The guidance from President Barack Obama directed schools to let students use restrooms that match their gender identity. The decision to lift the directive allows states and school districts to interpret federal anti-discrimination laws.
Mayor Ed Lee joined San Francisco Unified School District leaders to condemn the “misguided act” from President Donald Trump in a joint statement Wednesday.
“At a time when civil rights are under attack, we will continue to work locally to protect all of our residents from harassment and discrimination,” the mayor said in a statement with Interim Superintendent Myong Leigh and Board of Education President Shamann Walton.
“All students deserve to learn in an atmosphere that is free of fear and discrimination,” the statement reads. “While attending school, no child should feel overwhelmed by the simple decision of which bathroom to use, or fear the consequences of entering a locker room.”
The news comes nine months after Obama threatened to withhold federal money from schools that didn’t allow students to use bathrooms matching their gender.
“I’ve made this clear and the president’s made it clear throughout the campaign that he is a firm believer in states’ rights and that certain issues like this are not best dealt with at the federal level,” White House press secretary Sean Spicer told reporters at his daily briefing Wednesday.

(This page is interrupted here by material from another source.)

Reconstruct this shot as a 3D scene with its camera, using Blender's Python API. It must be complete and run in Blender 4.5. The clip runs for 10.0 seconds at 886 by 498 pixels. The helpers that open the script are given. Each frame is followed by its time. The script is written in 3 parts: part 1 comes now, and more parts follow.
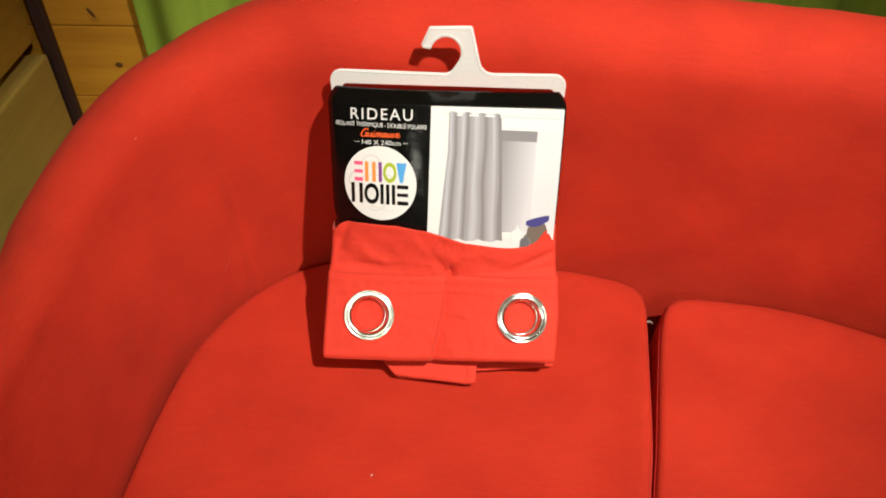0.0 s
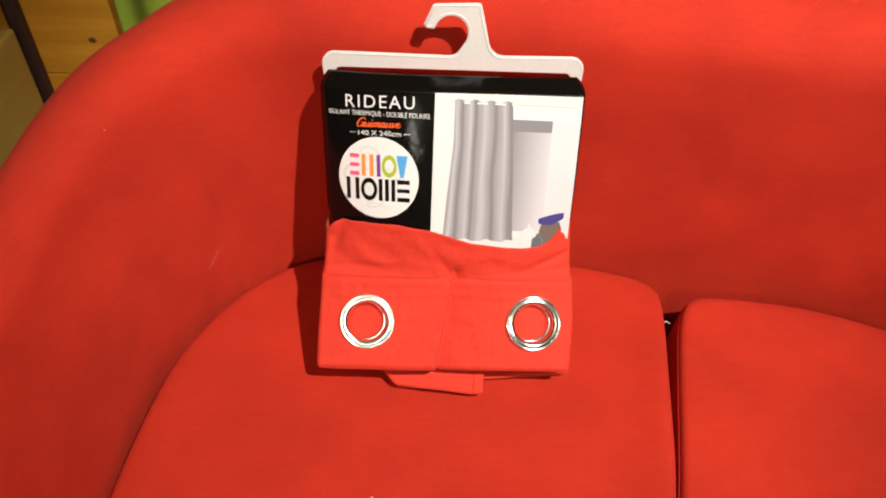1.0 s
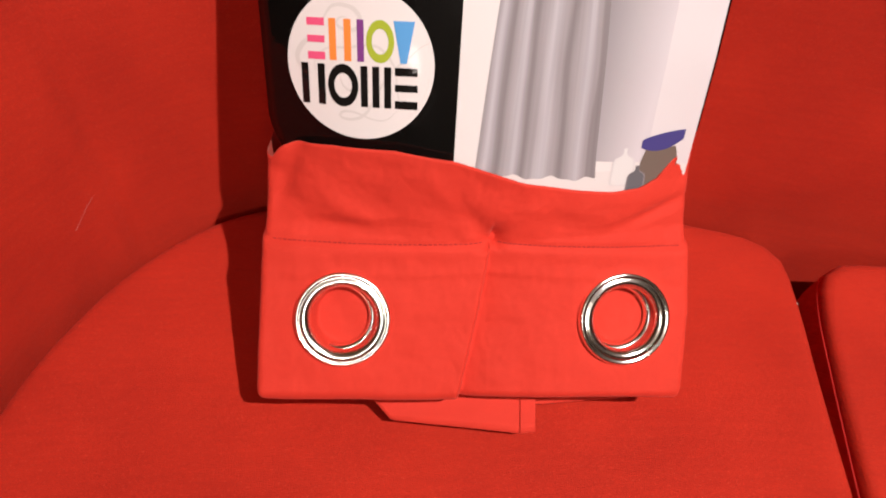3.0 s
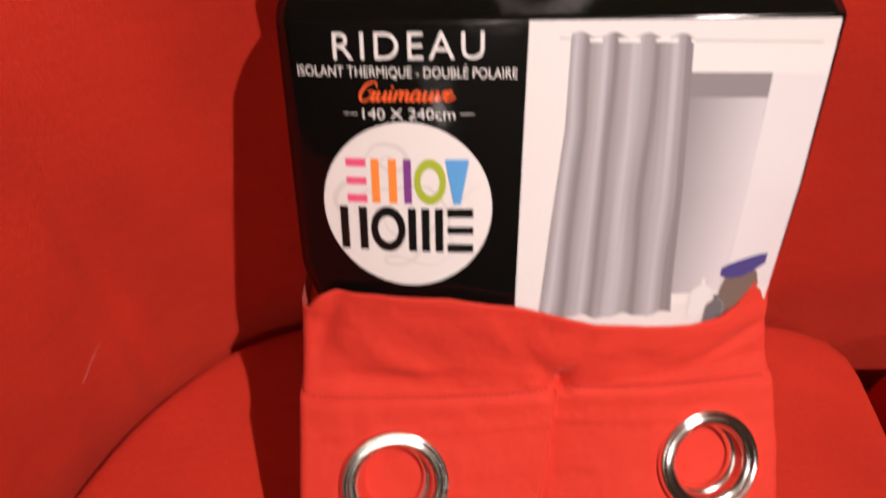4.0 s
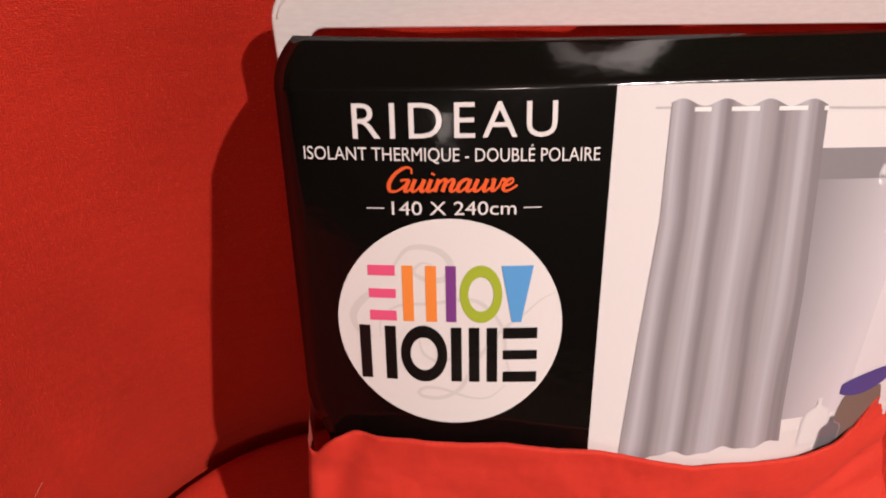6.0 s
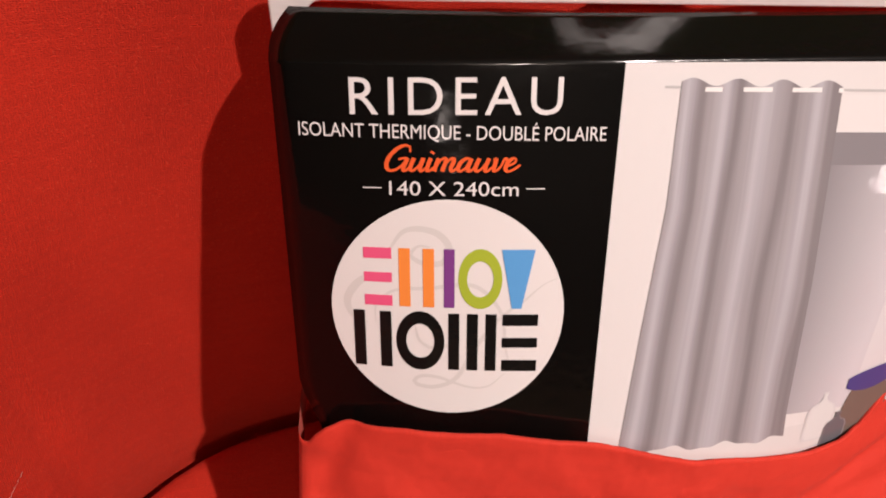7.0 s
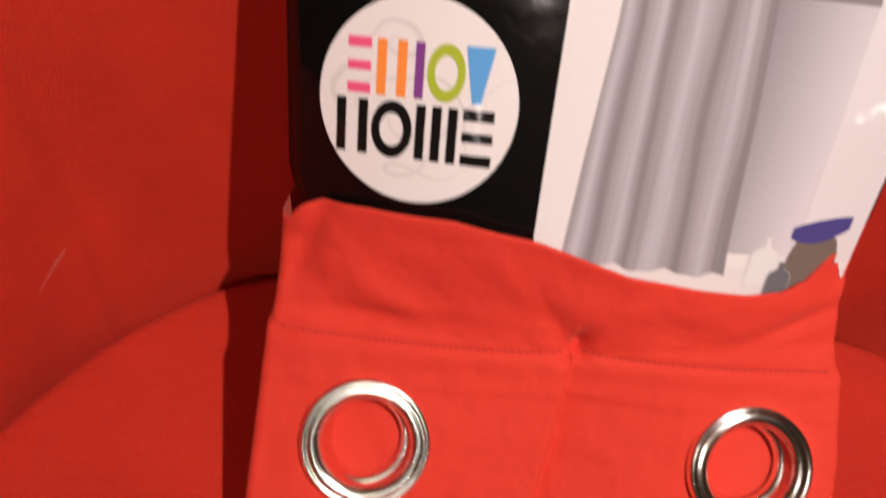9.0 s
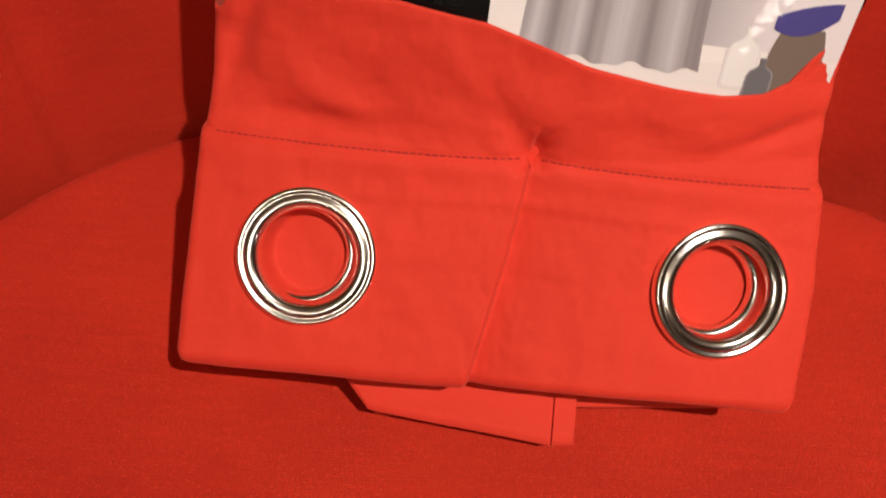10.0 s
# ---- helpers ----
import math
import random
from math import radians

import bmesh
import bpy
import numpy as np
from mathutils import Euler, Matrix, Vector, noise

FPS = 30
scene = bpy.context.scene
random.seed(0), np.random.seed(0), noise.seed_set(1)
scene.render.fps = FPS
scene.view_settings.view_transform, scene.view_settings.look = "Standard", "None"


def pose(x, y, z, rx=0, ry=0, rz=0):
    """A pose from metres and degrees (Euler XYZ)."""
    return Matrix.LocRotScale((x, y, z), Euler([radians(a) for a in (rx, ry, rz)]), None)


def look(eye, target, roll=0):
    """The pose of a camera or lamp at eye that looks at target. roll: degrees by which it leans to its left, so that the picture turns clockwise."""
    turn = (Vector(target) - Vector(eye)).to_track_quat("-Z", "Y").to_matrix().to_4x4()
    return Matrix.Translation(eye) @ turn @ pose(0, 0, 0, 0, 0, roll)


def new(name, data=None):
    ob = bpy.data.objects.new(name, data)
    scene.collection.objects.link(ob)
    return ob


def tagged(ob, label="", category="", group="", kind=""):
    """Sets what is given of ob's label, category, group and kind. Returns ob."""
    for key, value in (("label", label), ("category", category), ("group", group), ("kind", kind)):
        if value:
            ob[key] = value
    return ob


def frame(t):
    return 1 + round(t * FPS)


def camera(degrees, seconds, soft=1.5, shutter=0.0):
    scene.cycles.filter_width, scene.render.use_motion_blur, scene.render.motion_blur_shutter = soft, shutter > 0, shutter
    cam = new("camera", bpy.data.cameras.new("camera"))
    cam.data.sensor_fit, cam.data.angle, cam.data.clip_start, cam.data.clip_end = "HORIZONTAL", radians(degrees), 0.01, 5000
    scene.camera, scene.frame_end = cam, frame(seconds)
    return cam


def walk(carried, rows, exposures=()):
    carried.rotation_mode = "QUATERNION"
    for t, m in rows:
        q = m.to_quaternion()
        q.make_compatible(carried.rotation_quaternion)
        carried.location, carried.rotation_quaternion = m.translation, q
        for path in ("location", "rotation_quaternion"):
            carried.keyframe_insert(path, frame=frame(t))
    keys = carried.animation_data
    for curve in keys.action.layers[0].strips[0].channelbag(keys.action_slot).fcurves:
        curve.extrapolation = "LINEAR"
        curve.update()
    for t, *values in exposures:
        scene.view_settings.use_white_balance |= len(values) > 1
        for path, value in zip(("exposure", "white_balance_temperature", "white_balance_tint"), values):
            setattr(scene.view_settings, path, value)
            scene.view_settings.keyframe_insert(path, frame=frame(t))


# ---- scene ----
cam = camera(64.0, 10.0, 1.9, 0.5)
PATH = [
    (0, (0.069, 0.026, 1.075), (0.018, 1.573, -0.192), 0.0),
    (0.5, (0.068, 0.035, 1.07), (0.017, 1.576, -0.203), -0.1),
    (1, (0.05, 0.1, 1.054), (0.032, 1.595, -0.275), 0.6),
    (1.5, (0.034, 0.185, 1.016), (0.087, 1.66, -0.335), 2.1),
    (2, (0.015, 0.27, 0.945), (0.072, 1.682, -0.47), 2.4),
    (3.5, (-0.008, 0.37, 0.827), (0.116, 1.75, -0.616), 3.0),
    (4, (-0.032, 0.418, 0.851), (0.106, 1.872, -0.515), 1.3),
    (4.5, (-0.042, 0.441, 0.865), (0.133, 1.946, -0.44), 2.3),
    (5, (-0.054, 0.471, 0.843), (0.14, 1.983, -0.451), 2.4),
    (5.5, (-0.057, 0.502, 0.829), (0.169, 2.0, -0.477), 1.7),
    (7, (-0.058, 0.514, 0.811), (0.196, 2.003, -0.5), 3.6),
    (7.5, (-0.06, 0.51, 0.808), (0.197, 1.994, -0.507), 3.7),
    (8, (-0.056, 0.501, 0.812), (0.185, 1.989, -0.503), 3.2),
    (8.5, (-0.049, 0.48, 0.808), (0.1, 1.974, -0.513), 3.2),
    (9, (-0.012, 0.433, 0.774), (0.011, 1.928, -0.554), 5.1),
    (9.5, (0.013, 0.408, 0.733), (0.014, 1.844, -0.659), 7.1),
    (10, (0.018, 0.411, 0.714), (0.037, 1.799, -0.726), 5.7),
]
EXPOSURES = [(0.0, 0.02, 6300, -3), (1.0, 0.0, 6400, 3), (2.0, -0.2, 6450, 15), (3.5, -0.24, 6550, 18), (4.5, -0.44, 6600, 20), (5.0, -0.46, 6600, 20),
             (7.0, -0.41, 6600, 20), (7.5, -0.39, 6600, 20), (8.5, -0.40, 6600, 20), (9.0, -0.42, 6650, 19), (9.5, -0.45, 6850, 17), (10.0, -0.45, 7000, 13)]
walk(cam, [(t, look(eye, target, roll)) for t, eye, target, roll in PATH], EXPOSURES)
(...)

Jeff Sheehy, an openly gay member of the Board of Supervisors, said “moving backwards in our path toward equality is unacceptable.”
“As a public school parent, I’m outraged and saddened that he would deny young people respect, dignity and the ability to live as their authentic selves,” Sheehy said in a statement. “We shouldn’t be surprised given how little regard he gives to public education in the first place.”
The SFUSD was the first district to offer specific protections to transgender students in 2003, according to Walton.